The blazing vintage pressed
From grapes on Etna’s breast,
What time the mellowing autumn sun did shine:
I‘ve drunk the wine!
—Bayard Taylor, “Sicilian Wine,” 1854
Winemaking first came to Italy about 3,500 years ago, moving west after being established in Greece. Sicily was probably one of the first regions with major production, so I made an appointment to visit Arianna Occhipinti. In an industry filled with seemingly endless profiles of crusty male winemakers, it’s easy to see why many people welcomed a twenty-something woman with a gift for making bright red Sicilian wines with depth, freshness, and a sense of place. Wine magazines sometimes photograph Occhipinti looking like a model, her long, wavy, black hair cascading around a gaze that varies from intense to seductive. For one shoot she perched on a wine barrel with an old limestone wall in the background; in another she bent joyously down in the vineyard dirt, smiling at the camera with youthful exuberance.
I first tried her wines at a Raleigh, North Carolina, tasting—evidence that her fame has spread beyond the major cities on both US coasts. Critics around the world have praised Occhipinti’s wines, which are made with traditional Sicilian grapes such as Nero d’Avola. Her success is part of a trend, too. Italy has done more to identify, protect, and promote local grapes than any other country in the world. Over four hundred varieties are now used to make wine (compared to about ninety in Spain) and regional chefs and food critics promote once obscure varieties such as Cococciola, Dindarella, Pecorino, and Vespolina. The Wine Grapes authors noted that “there are initiatives all over the country to save from extinction and recuperate historic vine varieties that until recently have been known to perhaps only one or two farmers.”

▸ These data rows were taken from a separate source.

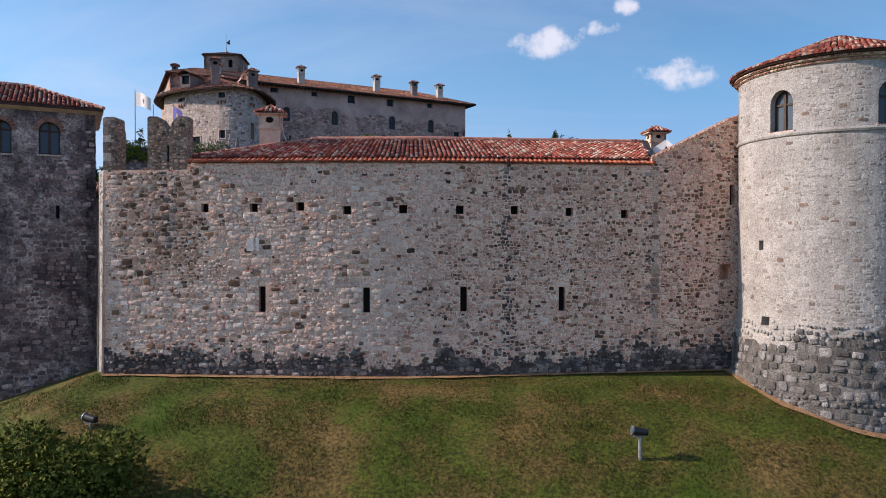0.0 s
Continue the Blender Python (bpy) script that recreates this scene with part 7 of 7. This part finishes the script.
dish((12.25, 38.6, 11.45), 0.52, -12, 25, "white square-edged satellite dish on the roof", 0.3, 38)
dish((-8.42, 37.3, 11.95), 0.33, 97, 20, "white satellite dish on the chimney's side")
g = Geo().tube([(3.05, 32.85, 10.35), (3.05, 32.7, 10.2), (3.08, 32.75, 9.95)], 0.09, 8)
tagged(g.ob("rain_spout", M["metal"]), "dark metal rain spout under the eaves", "spout")


def park_path():
    g = Geo()
    pts = [(-70, 80), (-76.5, 94), (-82, 107), (-88, 123), (-98, 142)]
    for (a, b) in zip(pts, pts[1:]):
        n = Vector((b[1] - a[1], a[0] - b[0], 0)).normalized() * 0.85
        g.poly(*(Vector((x, y, ground_z(x, y) + 0.08)) + k * n for (x, y), k in ((a, 1), (b, 1), (b, -1), (a, -1))))
    tagged(g.ob("path", M["gravel"]), "pale gravel path through the park", "path", kind="structure")


park_path()


def grass():
    """Blades on the slope before the wall."""
    rng = np.random.RandomState(4)
    n = 90000
    x = rng.uniform(-22, 21, n)
    y = 33.2 - 10.5 * rng.rand(n) ** 0.9
    keep = np.array([noise.noise((a * 0.4, b * 0.6, 2)) + 0.5 * rng.rand() > 0.0 for a, b in zip(x, y)])
    x, y = x[keep], y[keep]
    z = np.array([ground_z(a, min(b, wall_x(a))) for a, b in zip(x, y)])
    q = rng.uniform(0, 2 * math.pi, len(x))
    h = rng.uniform(0.03, 0.1, len(x)) * np.array([1.0 + 1.2 * max(0, noise.noise((a * 0.3, b * 0.4, 6))) for a, b in zip(x, y)])
    w = 0.014
    p = np.stack([x, y, z], 1)
    s = np.stack([np.cos(q) * w, np.sin(q) * w, 0 * q], 1)
    t = np.stack([rng.normal(0, 0.05, len(x)), rng.normal(0, 0.05, len(x)), h], 1)
    v = np.stack([p - s, p + s, p + s * 0.3 + t, p - s * 0.3 + t * 1.05], 1).reshape(-1, 3)
    tagged(mesh_arrays("grass", v, np.arange(len(v)).reshape(-1, 4), M["grass_blade"]), "short patchy grass on the slope", "grass", kind="stuff")


grass()
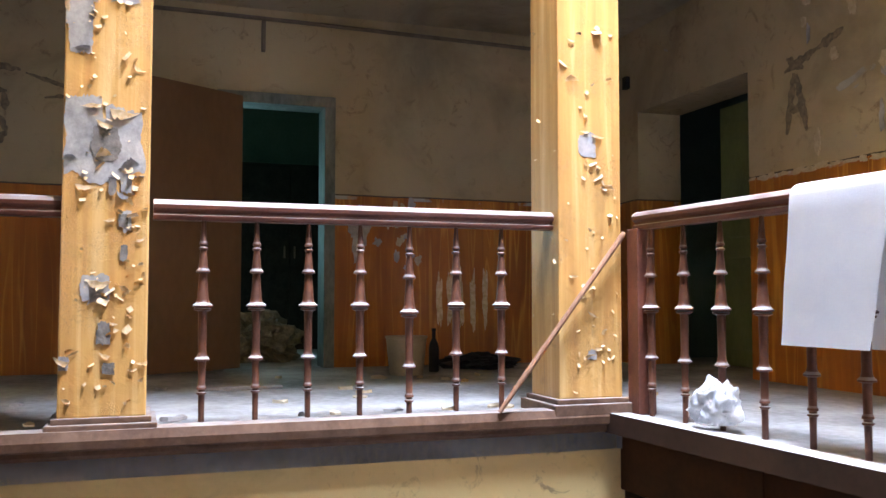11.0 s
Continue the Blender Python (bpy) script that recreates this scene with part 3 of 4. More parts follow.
def column(x, y, label):
    col = thing("column", (x, y, 0), label, "column", "gallery columns")
    b = bmesh.new()
    box(b, -0.145, 0.145, -0.155, 0.155, 0.07, CEILING, 0.008)
    part("shaft", b, M_COLUMN, col)
    b = bmesh.new()
    box(b, -0.185, 0.185, -0.195, 0.195, 0.0, 0.05, 0.006)
    box(b, -0.165, 0.165, -0.175, 0.175, 0.05, 0.072, 0.005)
    part("plinth", b, M_EDGE, col, "brown stepped plinth")
    return col


column(-2.465, 2.555, "ochre painted square column with curling paint flakes")
column(-2.485, 0.54, "ochre painted square column with large bare patches")

# gallery edge boards
edge = thing("gallery_edge", (0, 0, 0), "brown moulded edge board of the gallery floor", "trim", "", "structure")
bm = bmesh.new()
sweep(bm, [(-2.33, y, 0.0) for y in (-0.3, 1.0, 2.70)], [(-0.06, -0.075), (0.02, -0.075), (0.028, -0.06), (0.028, -0.045), (0.048, -0.035), (0.052, -0.005), (0.042, 0.03), (-0.06, 0.03)])
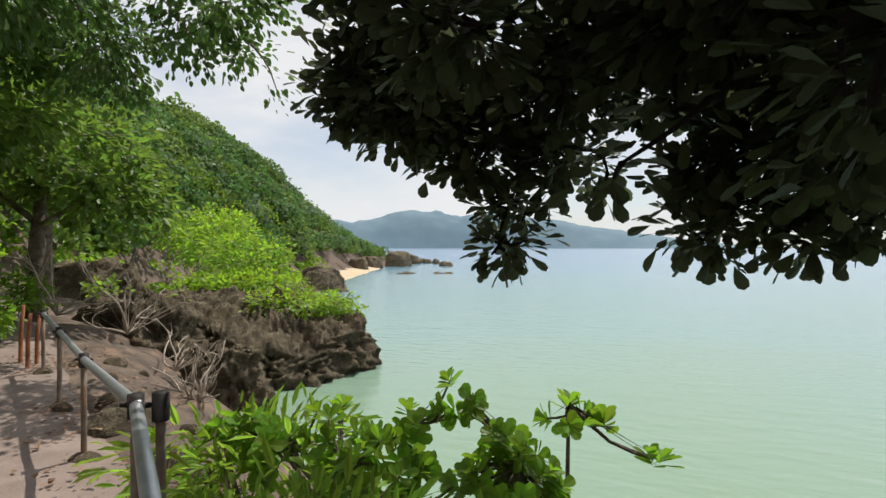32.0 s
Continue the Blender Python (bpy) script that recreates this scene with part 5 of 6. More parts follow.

A visit to southeastern Sicily told another part of the story. Driving around country road SP-68 looking for Occhipinti’s vineyard, I saw some healthy vineyards but also barbed wire fences guarding fields of dead vines. There were more than a few old, ruined, stone farmhouses. A stray dog picked through a pile of trash. The region was struggling, not booming. It was a testament to how much Occhipinti had accomplished, more telling than the glossy wine-centric photo ops.
I found her winery behind a stone entrance with remote-controlled iron gates linked to an intercom. Men on heavy equipment were working on a new white-walled storage structure. A perfectly renovated farmhouse with limestone walls and a terra-cotta roof stood next to a new winery building.
Occhipinti was sixteen when her uncle Giusto took her to the 2000 Vinitaly wine expo. Giusto was a pioneer, too, co-founding COS winery in the 1980s, which emphasizes local grapes and ferments them in clay amphora. It’s one of the largest attempts at recreating ancient winemaking styles in the world. Occhipinti loved the people at Vinitaly and the nonstop wine discussions, and she soon joined the University of Milan’s winemaking program. But many of the courses there stressed laboratory work and industrial wine production, and Occhipinti rebelled.